'As I Lay Dying' Is Published
As I Lay Dying is a novel by the American author William Faulkner.
The novel was written in six weeks while Faulkner was working at a power plant, published in 1930, and described by Faulkner as a "tour de force". It is Faulkner's fifth novel and consistently ranked among the best novels of 20th century literature. The title derives from Book XI of Homer's The Odyssey, wherein Agamemnon speaks to Odysseus: "As I lay dying, the woman with the dog's eyes would not close my eyes as I descended into Hades."
The novel is known for its stream of consciousness writing technique, multiple narrators, and varying chapter lengths; the shortest chapter in the book consists of just five words.
Faulkner built on a tradition begun by modernist authors like James Joyce and Virginia Woolf.
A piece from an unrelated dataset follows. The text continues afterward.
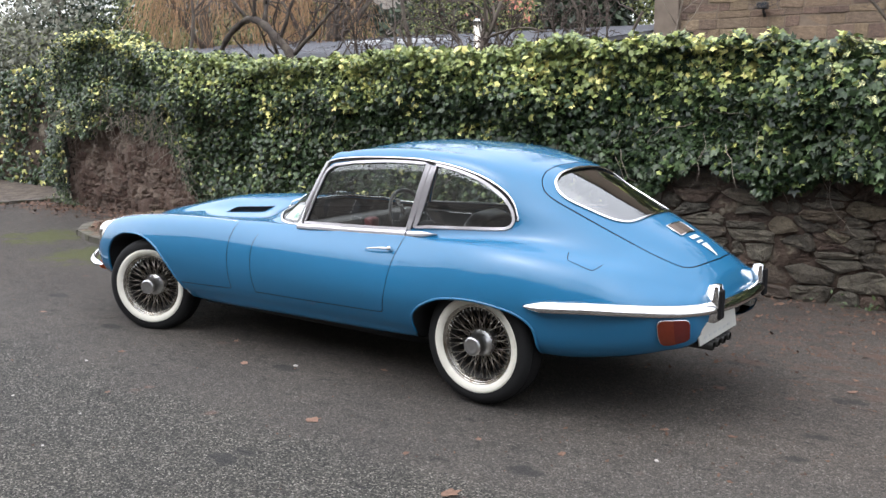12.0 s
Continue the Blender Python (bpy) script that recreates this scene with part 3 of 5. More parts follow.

Faulkner used stream-of-consciousness narrative to explore perception and thought as the basis of experience. Objective reality does not exist in As I Lay Dying; we have only the highly subjective interior monologues of fifteen different narrators. Darl, who emerges early as the novel's most important narrator, is eloquent but considered strange by his family and neighbors. He ends up being put into an asylum, with his older brother Cash musing on the definition of "insane." Evaluating "truth" becomes an equally tricky enterprise, with Faulkner depicting a truth as mutable and violent as the river the Bundrens cross midway through the novel.